Birçok Batılı “modern” devletin aksine, Amerika’da, o da “Tanrıyı kıyamete zorlamak” ve “kurtarıcı” Mesih’in gelip, dünyayı, onlar adına yeniden tanzim etmesini dinî bir inanç olarak elde tutan Evanjelistler gibi yapıların, kendi meşruiyetlerini dinden almaya çalıştıkları da bilinmektedir.
Diğer Batılı devletlerin, birçok kez olmak üzere, geçenlerde de vaki olduğu üzere, 2024 Paris olimpiyat Oyunları döneminde vakî olduğu kadarıyla, adamların Hz. İsa(as) üzerinden Hıristiyanlığı “ti”ye aldığı görülmektedir. Keza, bu durum çeşitli platformlar üzerinden ülkemizde de devreye sokulmaktadır.
Bugün, ülkemizde, esasında kendi paradigmaları gereği hâlen hâkim konumunda bulunduğu bilinen salt Kemalist laik çevrelerin, kendi meşruiyetlerini –dinden alacak olsalar dahi- bu işi muhafazakâr kadrolar kadar kotaramayacakları gün gibi apaçık ortada durmaktadır.

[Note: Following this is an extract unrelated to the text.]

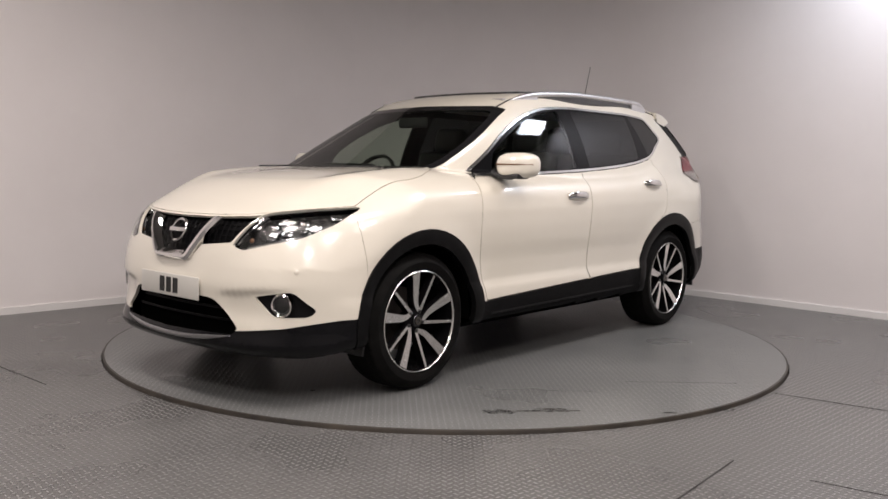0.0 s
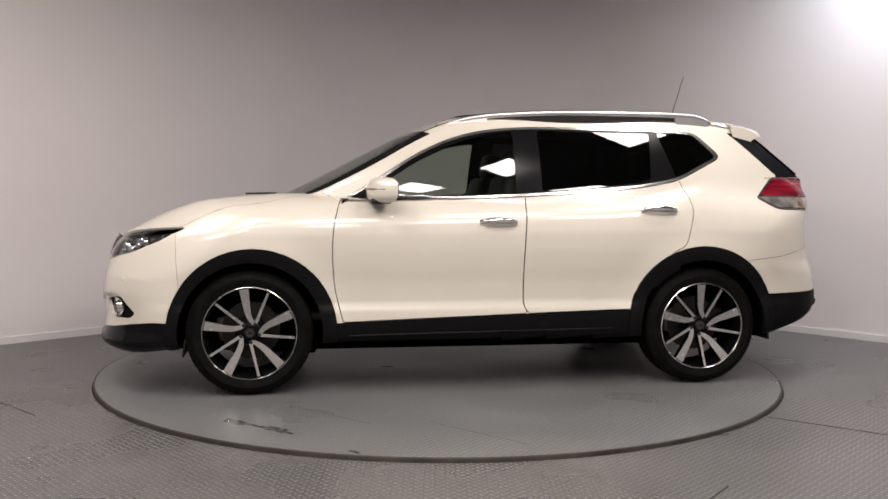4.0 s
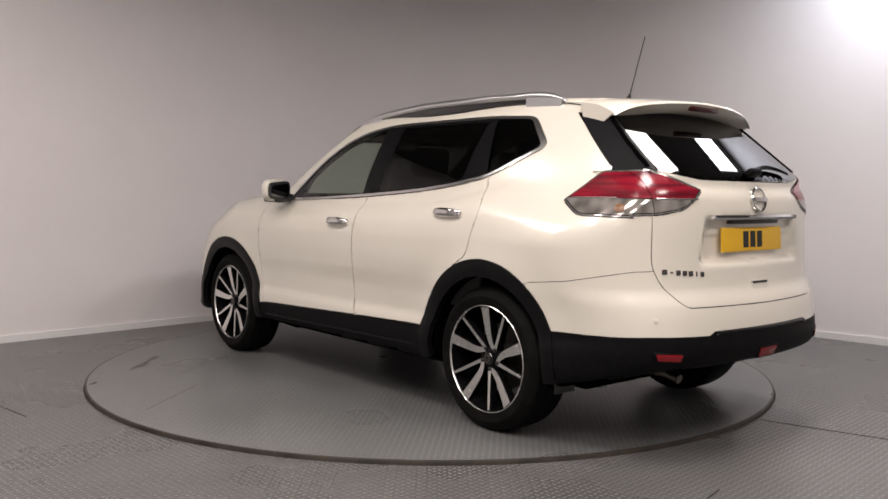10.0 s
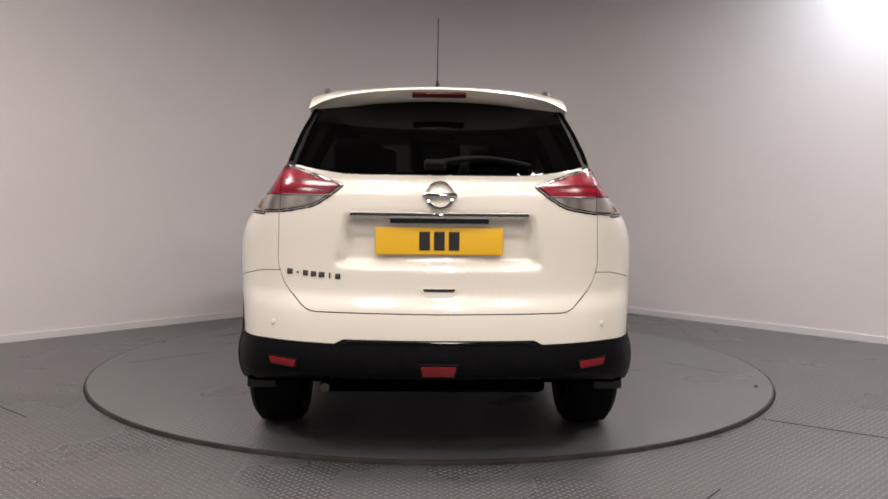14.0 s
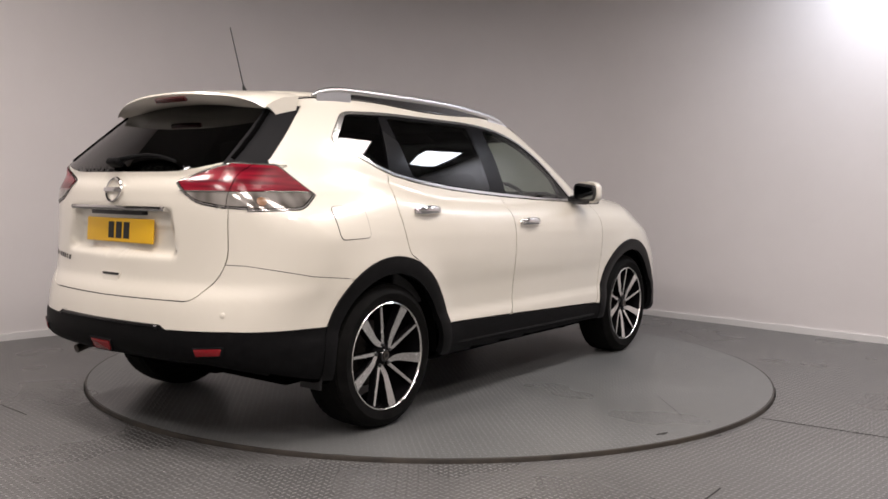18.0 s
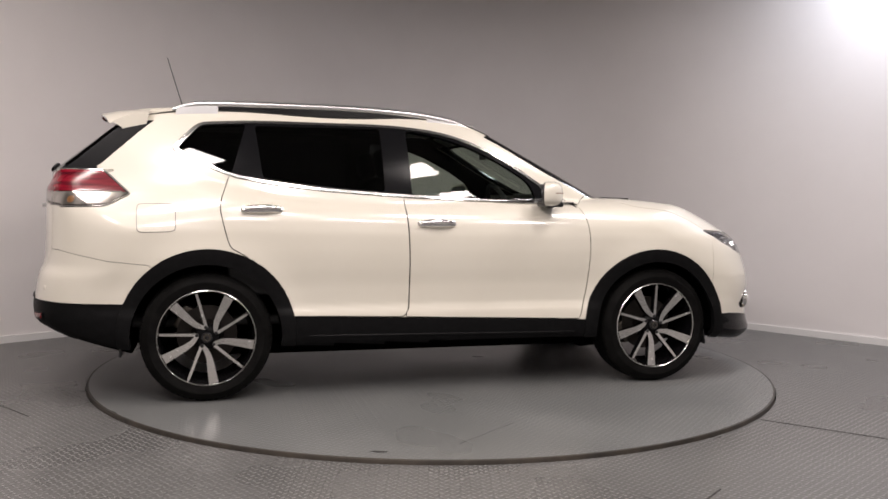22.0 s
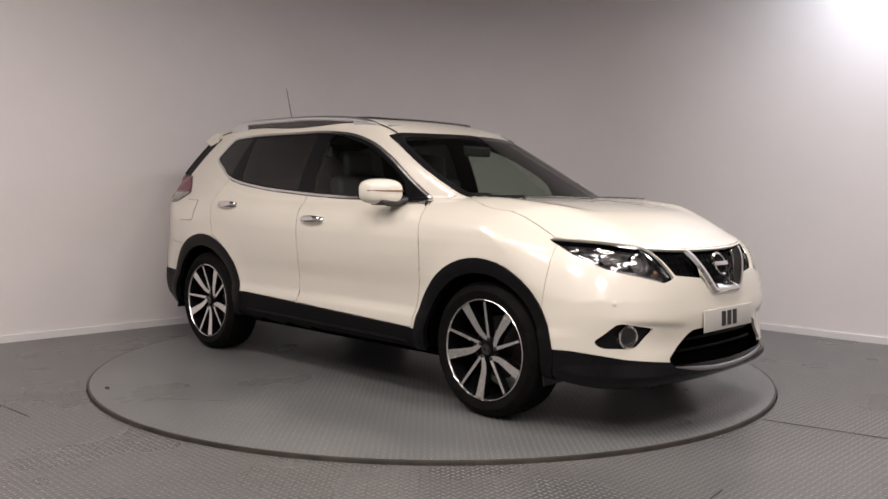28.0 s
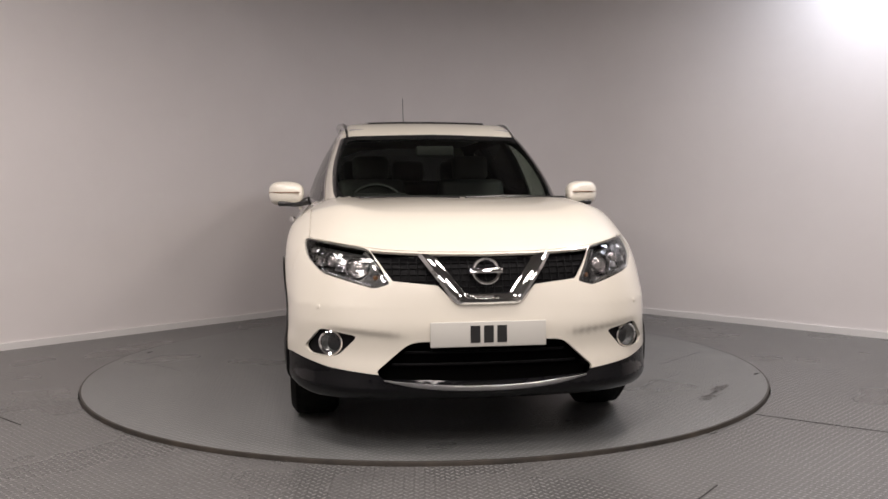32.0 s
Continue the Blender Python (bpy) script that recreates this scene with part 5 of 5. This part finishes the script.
def on_disc(wx, wy, turn0=228.75):
    a = radians(-turn0)
    return wx * math.cos(a) - wy * math.sin(a), wx * math.sin(a) + wy * math.cos(a)


for wx, wy, rx, ry, sd in ((0.26, -1.90, 0.085, 0.035, 1), (0.52, -1.86, 0.105, 0.035, 2), (0.39, -1.88, 0.05, 0.012, 3)):
    lx, ly = on_disc(wx, wy)
    part("oil_stain", stain_blob(lx, ly, rx, ry, -228.75, sd), STAIN, turntable, "dark oily stain", smooth=False)
lx, ly = on_disc(1.07, -1.87)
part("lifting_slot", stain_blob(lx, ly, 0.04, 0.010, -228.75, 4), JOINT, turntable, "small dark slot", smooth=False)
part("lifting_slot", stain_blob(-0.735, -1.968, 0.04, 0.012, -20, 5), JOINT, turntable, "small dark slot", smooth=False)
for ax, ay, bx, by in ((0.30, 1.57, -0.10, 2.03), (0.95, 1.17, 0.60, 1.57), (0.018, -1.625, -0.346, -1.919)):
    d = math.hypot(bx - ax, by - ay)
    m = pose((ax + bx) / 2, (ay + by) / 2, 0.0006, 0, 0, math.degrees(math.atan2(by - ay, bx - ax)))
    part("deck_seam", box(d, 0.0016, 0.0012, m), SEAM, turntable, "thin dark seam between deck plates", smooth=False)


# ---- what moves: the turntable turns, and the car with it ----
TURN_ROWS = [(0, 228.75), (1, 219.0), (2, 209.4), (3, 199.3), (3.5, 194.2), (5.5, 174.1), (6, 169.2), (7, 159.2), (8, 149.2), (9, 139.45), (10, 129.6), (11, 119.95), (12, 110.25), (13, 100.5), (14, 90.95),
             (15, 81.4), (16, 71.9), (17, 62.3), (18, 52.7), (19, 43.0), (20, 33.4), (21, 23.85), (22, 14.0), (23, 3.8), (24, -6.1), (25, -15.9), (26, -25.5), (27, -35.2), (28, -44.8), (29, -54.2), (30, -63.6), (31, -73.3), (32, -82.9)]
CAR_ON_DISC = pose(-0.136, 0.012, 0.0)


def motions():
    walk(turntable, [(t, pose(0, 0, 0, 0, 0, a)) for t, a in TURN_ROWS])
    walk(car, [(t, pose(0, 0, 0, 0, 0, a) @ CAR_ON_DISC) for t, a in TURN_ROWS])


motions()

Muhafazakârlar, en başta, yer yer “yanlış yorumlanacak olsa dahi” dinî literatüre laiklerden daha yakın durmaktadırlar. Bu da, onlara büyük bir avantaj sağlamaktadır.
Bu durumu, 2002’den buyana kesintisiz iktidarda bulunan AK Parti iktidarının; o da devleti neredeyse hukuk temelinden soyutlayacak oranda, işi rasyonel değil, irrasyonel şekilde ve hemen her şeyi kendisine bağlanmış bulunan tarikatlara, cemaatlere ve yapılara tevdi ederek, hem devlet olma vasfını, toplumun geleceğini ve hem de kendi çağdaşlık durumunu tehlikeye atmakta, onları, tartışılır duruma sokmaktadır.
Bu durumun, bir yerde durması, sonlandırılması ve toplum ile devletin, ilke, hak ve hukuk bağlamında fabrika ayarlarına dönmesi icap eder.
Bunu, aslında hemen herkes biliyor, ama yapması, işe el atması gerekenler, ona da çoğu kez her nedense işe pek yanaşmıyorlar.
Osmanlı devleti dahi, tarikatlara bu kadar tolerans tanımamış, onları, iğneden ipliğe satır, satır kayda geçirmişti. Ki, bu gerçekte kayıtlarda yer almaktadır.
Bu önemli duruma rağmen, işin –yanlış, ya da doğru-“manevî” yönü bir tarafa, tüm tarikata yapılarının, bu özelliğinden soyutlanacak oranda şeffaf kılınması, yasal bir statüye kavuşturulması; her konuda olduğu üzere, özellikle de bahsedilen milyon dolarlar ile maddi birikimin, kuruşu, kuruşuna bir denetim mekanizmasına acil ihtiyaç söz konusu…
Böyle olduğu takdirde, hem toplum kurtulur, hem ülke ve hem de devlet.
Bir de, mahiyeti “içeriği açısından nasıllığı/neli’li bir tarafa, kime nasıl yansıyacak olsa da” manevi değerlerde din adı altında sömürüden halas olup kurtulacaktır.